Biden repeatedly referred to the former president by name during his Friday remarks, lambasting Trump’s role in overturning Roe v. Wade, the $2 trillion tax cut he signed while he was in office and his recent comments that he would encourage Russian President Vladimir Putin to do what he wants to NATO member countries who don’t fulfill funding obligations.

“He thinks Putin is a strong — basically, he’s a decent guy,” Biden said of Trump.

He also referenced Trump’s meeting at Mar-a-Lago on Friday with Hungary’s strongman Prime Minister Viktor Orbán.

“You know who he’s meeting with today, down in Mar-a-Lago?” Biden said. “Orbán of Hungary, who stated flatly he doesn’t think democracy works — he’s looking for dictatorship.”

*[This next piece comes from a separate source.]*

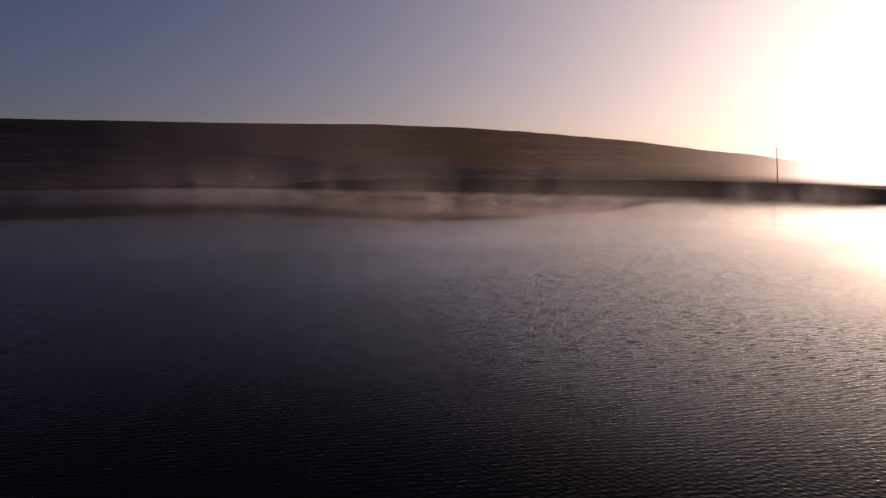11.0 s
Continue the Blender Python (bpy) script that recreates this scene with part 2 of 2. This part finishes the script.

“That’s who he’s meeting with,” Biden added. “I see a future where we defend democracy, not diminish it.”

Interspersed in his remarks were references to Thursday night’s State of the Union. Toward the beginning of his speech, Biden referenced the raucous exchange he had the previous night with GOP Rep. Marjorie Taylor Greene

“If you’re tired, you probably watched my address last night,” Biden told the crowd. “I got my usual warm reception from Congresswoman Marjorie Taylor Greene.”

The Georgia Republican pushed Biden to say the name of Laken Riley, a nursing student allegedly killed by an undocumented immigrant, as Greene and other Republicans have blamed Biden’s border policies for Riley’s death. Biden responded by holding up a pin with Riley’s name that Greene had given him as he walked through the House Chamber.

He said Riley’s name — though he appeared to flub her first name — and referenced his own personal experiences with grief, having experienced the deaths of two of his own children.

Throughout his remarks on Friday, a fired-up Biden sought to cast the 2024 election as a battle between “those of us who want to pull America back to the past and those who want to move it to the future.”

“My lifetime has taught me to embrace the future. I mean it sincerely, freedom, democracy, a future based on the core values that have defined America: honesty, decency, fairness, equality,” he said. “No, I really mean it, we don’t always live up to it, but that’s the American creed. Donald Trump sees the story differently. He sees a story of resentment, revenge, retribution.”

Biden also said he was up until 2 a.m. watching the coverage and reaction to his State of the Union from the White House.

Though Biden was widely applauded by Democrats for his address to the country on Thursday, he also made some remarks — and omitted others — that rankled some in his own party. He referred to the suspect accused of killing Riley as “an illegal,” and did not mention the word “abortion.”

Speaking to reporters before departing for Pennsylvania on Friday, Biden defended his use of the word “illegal” to describe the man arrested for Riley’s killing.

“Well, I probably — I don’t regret — technically, he’s not supposed to be here,” he said.

He also joked about a hot-mic moment captured after his speech while Biden was speaking with a lawmaker about getting more humanitarian aid into Gaza, during which he said he told Israeli Prime Minister Benjamin Netanyahu that the two would have a “come to Jesus meeting.”

Asked on Friday if he’d viewed GOP Sen. Katie Britt’s response to his speech, Biden said he’d seen clips.

“I just saw a little bit on television,” he said. “I thought she was a very talented woman. I didn’t quite understand the connections she was making.”